Mereka adalah para wanita yang pakaiannya tipis, transparan dan ketat, sehingga kemolekan tubuhnya terlihat. Mereka berpakaian secara zhahir (nyata), namun sebenarnya mereka bertelanjang. Karena tidak ada bedanya ketika mereka berpakaian maupun ketika mereka tidak berpakaian, sebab pakaian yang mereka kenakan tidak berfungsi sebagaimana mestinya, yakni menutupi aurat. Dan mereka adalah wanita-wanita yang menyimpang dari keta’atan kepada Allah dalam hal menjaga kemaluan serta menutupi diri mereka dari para lelaki yang bukan mahramnya. (Terj. Al-Jannatu Na’iimuhaa wat Thariiqu Ilaiha Jahannamu Ahwaaluhaa wa Ahluhaa hal. 101-103)

Nah saudariku…
Tentu engkau tidak ingin menjadi salah satu wanita yang disebutkan dalam hadits di atas bukan?

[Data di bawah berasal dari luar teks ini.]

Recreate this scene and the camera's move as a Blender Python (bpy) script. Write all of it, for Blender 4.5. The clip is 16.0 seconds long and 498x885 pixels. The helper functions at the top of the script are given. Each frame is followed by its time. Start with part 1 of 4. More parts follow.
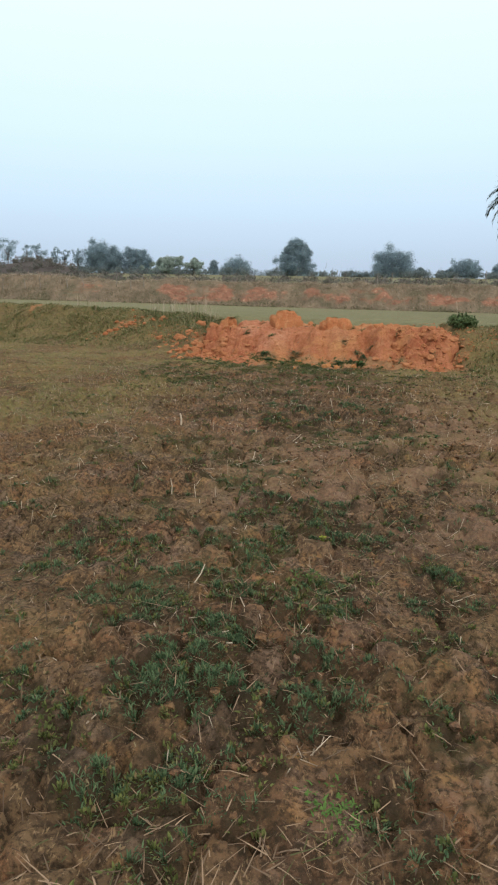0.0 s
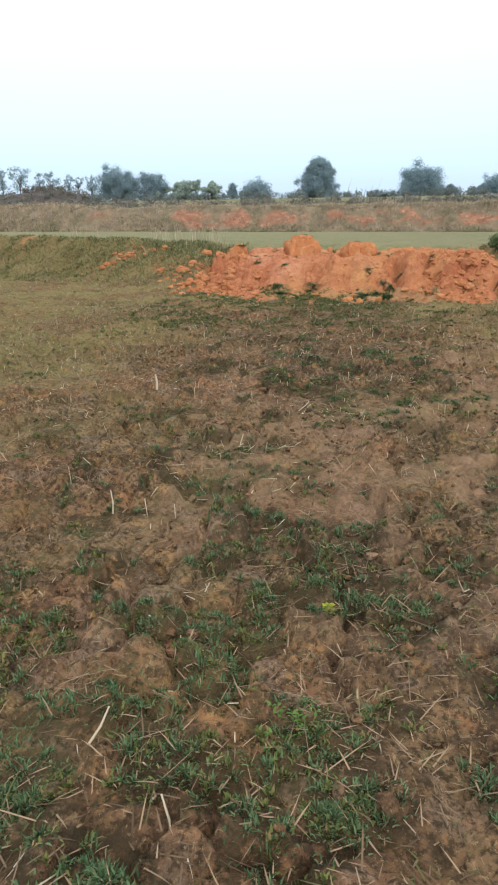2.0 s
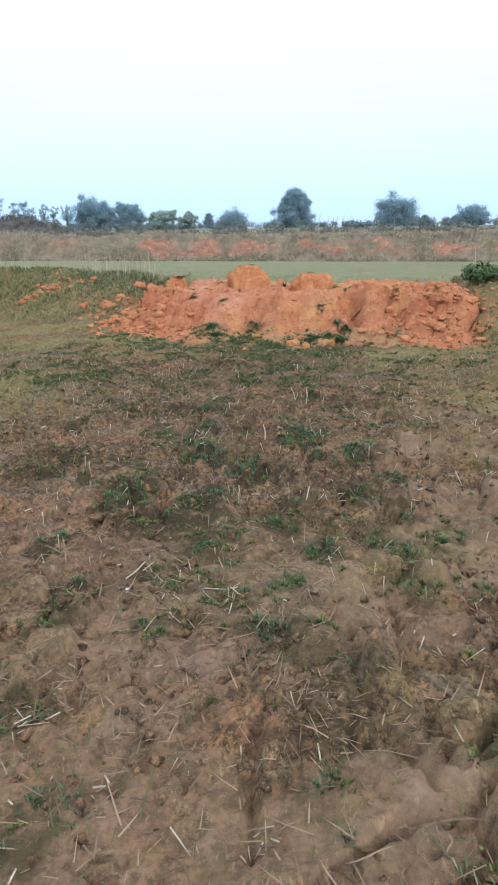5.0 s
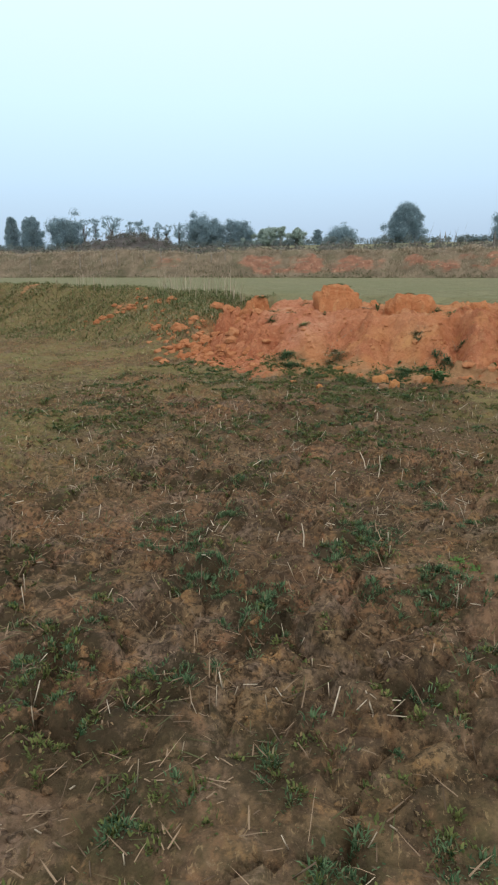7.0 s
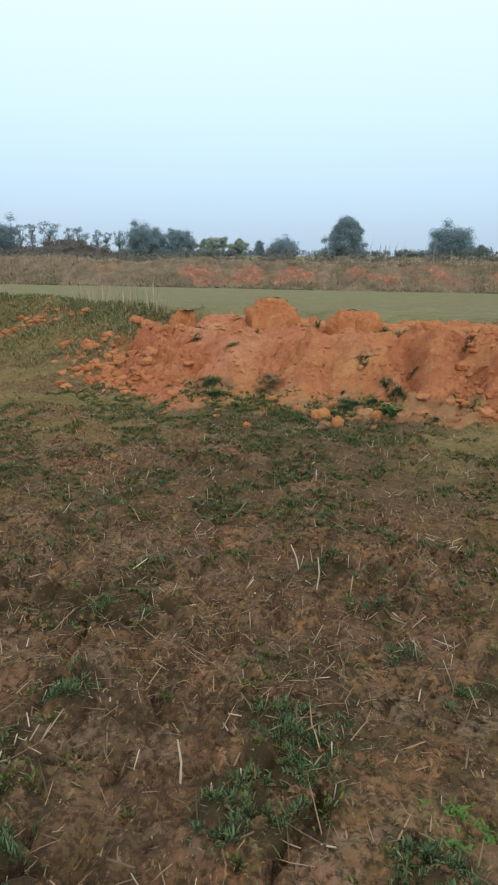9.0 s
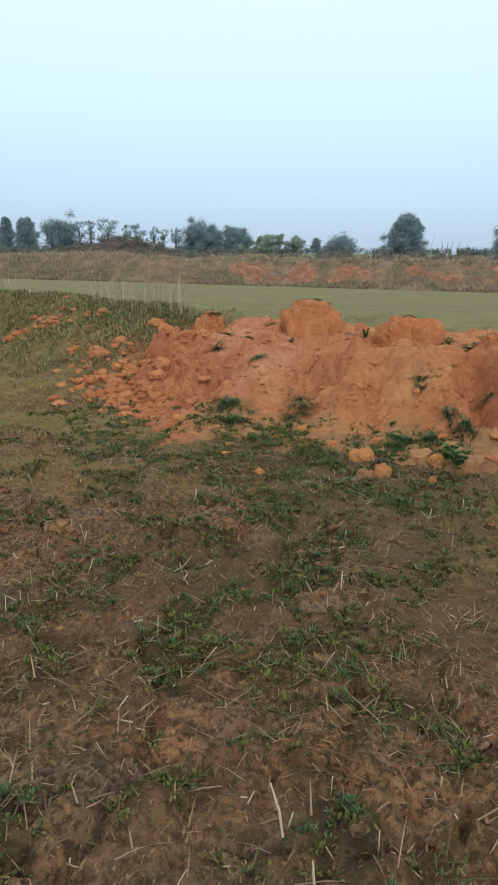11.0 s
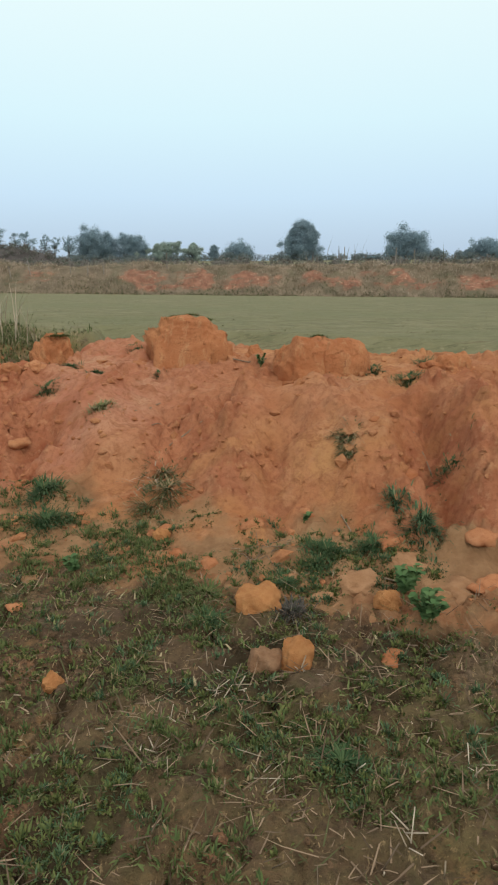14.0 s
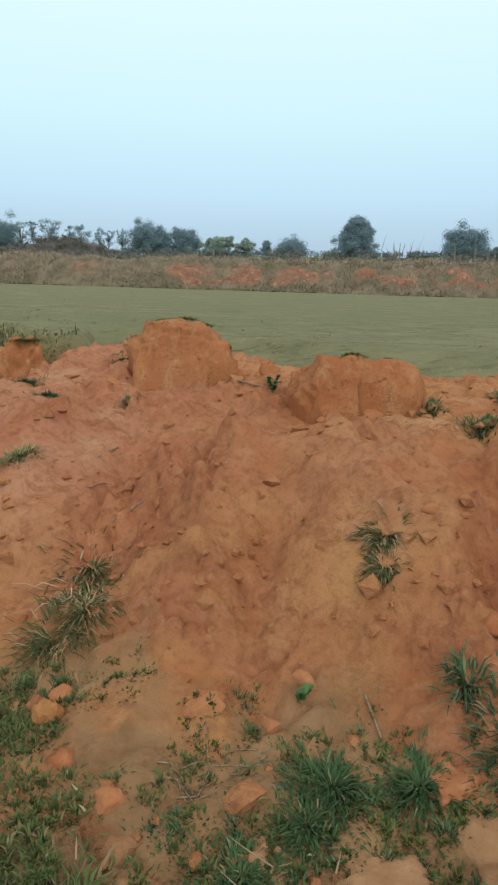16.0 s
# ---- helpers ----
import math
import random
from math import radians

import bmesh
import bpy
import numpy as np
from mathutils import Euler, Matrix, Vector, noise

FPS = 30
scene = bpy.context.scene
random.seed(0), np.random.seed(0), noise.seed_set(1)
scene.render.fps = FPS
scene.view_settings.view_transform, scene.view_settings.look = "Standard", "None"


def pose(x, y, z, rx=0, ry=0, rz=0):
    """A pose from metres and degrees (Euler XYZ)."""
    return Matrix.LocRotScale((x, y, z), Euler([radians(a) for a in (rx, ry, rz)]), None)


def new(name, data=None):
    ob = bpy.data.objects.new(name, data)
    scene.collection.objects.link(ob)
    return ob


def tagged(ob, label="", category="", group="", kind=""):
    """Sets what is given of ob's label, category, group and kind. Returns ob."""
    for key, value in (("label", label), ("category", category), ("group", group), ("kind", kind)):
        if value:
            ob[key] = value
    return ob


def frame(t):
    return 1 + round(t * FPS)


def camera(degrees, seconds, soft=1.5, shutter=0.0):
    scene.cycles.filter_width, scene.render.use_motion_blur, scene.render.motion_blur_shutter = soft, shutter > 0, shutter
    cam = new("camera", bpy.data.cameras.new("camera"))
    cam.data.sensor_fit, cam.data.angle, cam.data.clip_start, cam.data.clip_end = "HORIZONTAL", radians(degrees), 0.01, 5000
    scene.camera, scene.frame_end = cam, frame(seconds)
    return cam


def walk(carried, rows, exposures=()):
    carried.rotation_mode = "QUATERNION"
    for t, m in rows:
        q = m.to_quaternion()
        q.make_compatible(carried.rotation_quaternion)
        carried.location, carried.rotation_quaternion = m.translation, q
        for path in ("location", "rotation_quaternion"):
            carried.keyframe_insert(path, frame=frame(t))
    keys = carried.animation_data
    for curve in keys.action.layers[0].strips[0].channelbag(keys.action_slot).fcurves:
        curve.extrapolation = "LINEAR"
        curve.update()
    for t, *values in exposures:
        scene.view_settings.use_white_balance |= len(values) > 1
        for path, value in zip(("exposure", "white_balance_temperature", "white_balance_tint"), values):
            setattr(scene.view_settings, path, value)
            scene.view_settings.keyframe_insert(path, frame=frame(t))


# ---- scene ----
cam = camera(42.3, 16.0, 2.1)
METRES, EYE, TILT, LEAN, TURN = 13.761, 1.5, 0.0, 0.0, 0.0
ROWS = [
    (0.0, 0.0, 0.0, 0.0, 0.25, -12.77, -1.09),
    (0.5, 0.0017, 0.0279, 0.0011, 2.69, -14.64, 0.8),
    (1.0, 0.0073, 0.0601, -0.002, 0.42, -14.57, -0.56),
    (1.5, 0.0143, 0.0909, -0.0014, -1.21, -14.18, 0.43),
    (2.0, 0.0196, 0.1232, -0.0026, 2.09, -18.93, 0.58),
    (2.5, 0.0223, 0.1549, -0.0014, 0.63, -19.08, -0.49),
    (3.0, 0.0356, 0.1857, -0.0021, 0.41, -20.0, 0.43),
    (3.5, 0.0468, 0.2158, -0.0028, -2.33, -18.81, -0.37),
    (6.0, 0.0955, 0.3665, -0.0064, 1.99, -14.32, 0.79),
    (6.5, 0.1008, 0.3979, -0.0037, 1.83, -12.87, 0.34),
    (7.0, 0.1045, 0.4276, -0.0036, 9.69, -15.14, 0.64),
    (7.5, 0.1028, 0.4597, -0.003, 7.34, -13.36, -0.56),
    (8.0, 0.1051, 0.4893, -0.0028, 8.89, -16.52, -1.49),
    (8.5, 0.1074, 0.5129, -0.0034, 10.6, -14.44, 0.2),
    (9.0, 0.1089, 0.5469, -0.0036, 4.8, -14.29, -0.44),
    (11.5, 0.1199, 0.7008, -0.003, 10.94, -14.44, -0.06),
    (12.0, 0.1182, 0.7314, -0.0033, 11.44, -13.99, 0.92),
    (12.5, 0.1161, 0.7637, -0.0044, 7.34, -13.82, -0.63),
    (13.0, 0.119, 0.7964, -0.004, 4.68, -15.53, -0.95),
    (13.5, 0.1226, 0.8209, -0.0047, 6.12, -13.96, 0.11),
    (14.0, 0.1257, 0.8548, -0.0034, 1.12, -13.85, 0.08),
    (14.5, 0.1317, 0.886, -0.0031, 5.77, -16.27, 0.35),
    (15.0, 0.1358, 0.919, -0.0035, 5.54, -15.09, -1.86),
    (15.5, 0.1413, 0.9507, -0.0039, 4.6, -15.74, -2.24),
    (16.0, 0.1439, 0.9789, -0.0037, 5.67, -14.22, -1.0),
]
# the clip's camera brightens its picture while it looks down
EXPOSURES = [(0.0, 0.0, 6700, 13), (1.0, 0.04, 6700, 13), (1.5, 0.2, 6600, 12), (2.0, 0.48, 6550, 11), (2.5, 0.52, 6200, 10), (3.0, 0.56, 5820, 10), (3.5, 0.60, 5640, 10), (5.8, 0.46, 5780, 10), (6.1, 0.2, 5950, 10),
             (6.5, 0.0, 6200, 10), (7.0, 0.0, 6400, 10), (8.1, 0.0, 6550, 11), (8.5, 0.2, 6700, 11), (8.9, -0.02, 6550, 10), (12.0, -0.05, 6550, 10), (12.6, -0.06, 6560, 10), (13.5, -0.01, 6700, 10), (14.0, -0.08, 6650, 10), (14.5, -0.10, 6620, 8), (15.0, -0.04, 6720, 7), (16.0, -0.08, 6420, 4)]
walk(cam, [(t, pose(0, 0, EYE, TILT, LEAN, TURN) @ pose(METRES * x, METRES * y, METRES * z, 90 + pitch, roll, yaw)) for t, x, y, z, yaw, pitch, roll in ROWS], EXPOSURES)

# ---------------------------------------------------------------- world and sun: a bright, hazy, overcast sky
world = bpy.data.worlds.new("sky")
scene.world = world
world.use_nodes = True
wn = world.node_tree
wn.nodes.clear()
w_out = wn.nodes.new("ShaderNodeOutputWorld")
w_bg = wn.nodes.new("ShaderNodeBackground")
w_sky = wn.nodes.new("ShaderNodeTexSky")
w_sky.sky_type, w_sky.sun_disc = "NISHITA", False
SUN_EL, SUN_AZ = radians(30), radians(160)
w_sky.sun_elevation, w_sky.sun_rotation = SUN_EL, SUN_AZ
w_sky.air_density, w_sky.dust_density = 1.0, 3.0
w_co = wn.nodes.new("ShaderNodeTexCoord")
w_sep = wn.nodes.new("ShaderNodeSeparateXYZ")
w_ramp = wn.nodes.new("ShaderNodeValToRGB")
HAZE = [(0.0, (0.43, 0.55, 0.68)), (0.05, (0.47, 0.61, 0.77)), (0.12, (0.565, 0.755, 0.925)), (0.22, (0.67, 0.89, 0.975)), (0.36, (0.79, 0.96, 0.985)), (0.60, (1.0, 1.0, 1.0)), (1.0, (1.0, 1.0, 1.0))]
while len(w_ramp.color_ramp.elements) < len(HAZE):
    w_ramp.color_ramp.elements.new(0.5)
for e, (at, c) in zip(w_ramp.color_ramp.elements, HAZE):
    e.position, e.color = at, (*c, 1)
w_mix = wn.nodes.new("ShaderNodeMix")
w_mix.data_type, w_mix.blend_type = "RGBA", "ADD"
w_mix.inputs[0].default_value = 0.008
wn.links.new(w_co.outputs["Generated"], w_sep.inputs[0])
wn.links.new(w_sep.outputs["Z"], w_ramp.inputs[0])
wn.links.new(w_ramp.outputs[0], w_mix.inputs[6])
wn.links.new(w_sky.outputs[0], w_mix.inputs[7])
wn.links.new(w_mix.outputs[2], w_bg.inputs[0])
wn.links.new(w_bg.outputs[0], w_out.inputs[0])
w_bg.inputs[1].default_value = 1.05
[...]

Tentu engkau ingin menjadi wanita penghuni Surga yang jumlahnya hanya sedikit itu bukan? Jadi jangan sampai kehabisan tempat. Persiapkanlah tempatmu di Surga nanti mulai dari sekarang!
Akhirnya…
Apabila Allah telah mengadakan suatu ketentuan, maka sudah pasti dalam ketentuan itu terkandung kebaikan yang amat besar. Maka dengan meragukan ketentuan dan perintah-Nya, engkau telah melewatkan banyak kebaikan yang seharusnya engkau dapatkan. Coba engkau simak firman Allah yang berbunyi,

“Dan tidaklah patut bagi laki-laki mukmin dan tidak (pula) bagi perempuan mukminah, apabila Allah dan Rasul-Nya telah menerapkan suatu ketetapan, akan ada bagi mereka pilihan (yang lain) tentang urusan mereka. Dan barang siapa mendurhakai Allah dan Rasul-Nya, maka sungguhlah dia telah sesat dengan kesesatan yang nyata.” (Qs. Al-Ahzab: 36)

Saudariku…
Alasan apapun yang masih tersimpan dihatimu untuk tidak melaksanakan perintah berjilbab ini, janganlah engkau dengarkan dan engkau turuti. Semua itu hanyalah was-was setan yang dihembuskannya ke dalam hati-hati manusia, termasuk ke dalam hatimu. Bersegeralah menuju jalan ketakwaan, karena dengan begitu engkau akan melihat sosok lain yang jauh lebih baik dari dirimu pada hari ini. Engkau akan dengan segera mendapati rentetan kasih sayang Allah yang tidak pernah engkau sangka-sangka sebelumnya. Jadi, apa lagi yang kau tunggu? Bentangkanlah jilbabmu dan tutupilah cantikmu. Belajarlah menghargai dirimu sendiri dengan menjaga jilbabmu, maka dengan begitu orang lain pun akan ikut menghargai dirimu. Rasulullah shallallahu ‘alaihi wa sallam pernah bersabda, yang artinya,

“Barang siapa di antara kalian mampu membuat perlindungan diri dari api Neraka meskipun hanya dengan sebiji kurma, maka lakukanlah.” (Hadits shahih. Lihat Shahih Al-Jaami’ (no. 6017). Dari jalan ‘Adi bin Hatim radhiyallahu ‘anhu)

Demikianlah saudariku…
Ku susun risalah ini sebagai bentuk kasih sayang terhadapmu sembari terus berdo’a semoga Allah membuka hatimu untuk menerima ‘kado istimewa’ ini dengan ikhlas. Bukan karena apa maupun karena siapa, tapi karena semata-mata engkau mengharapkan keridhaan Allah ‘Azza wa Jalla terhadap dirimu. Semoga risalah yang hanya mengharap Wajah Allah ini dapat mengetuk pintu yang tertutup dan membangunkan nurani yang lama tertidur lelap, sehingga membangkitkan semangat untuk bersegera menuju ketaatan kepada Allah. Semoga Allah memasukkan dirimu, diriku, dan seluruh kaum muslimin yang berpegang teguh dalam tali agama Allah ke dalam golongan orang-orang yang ditunjuki jalan yang lurus.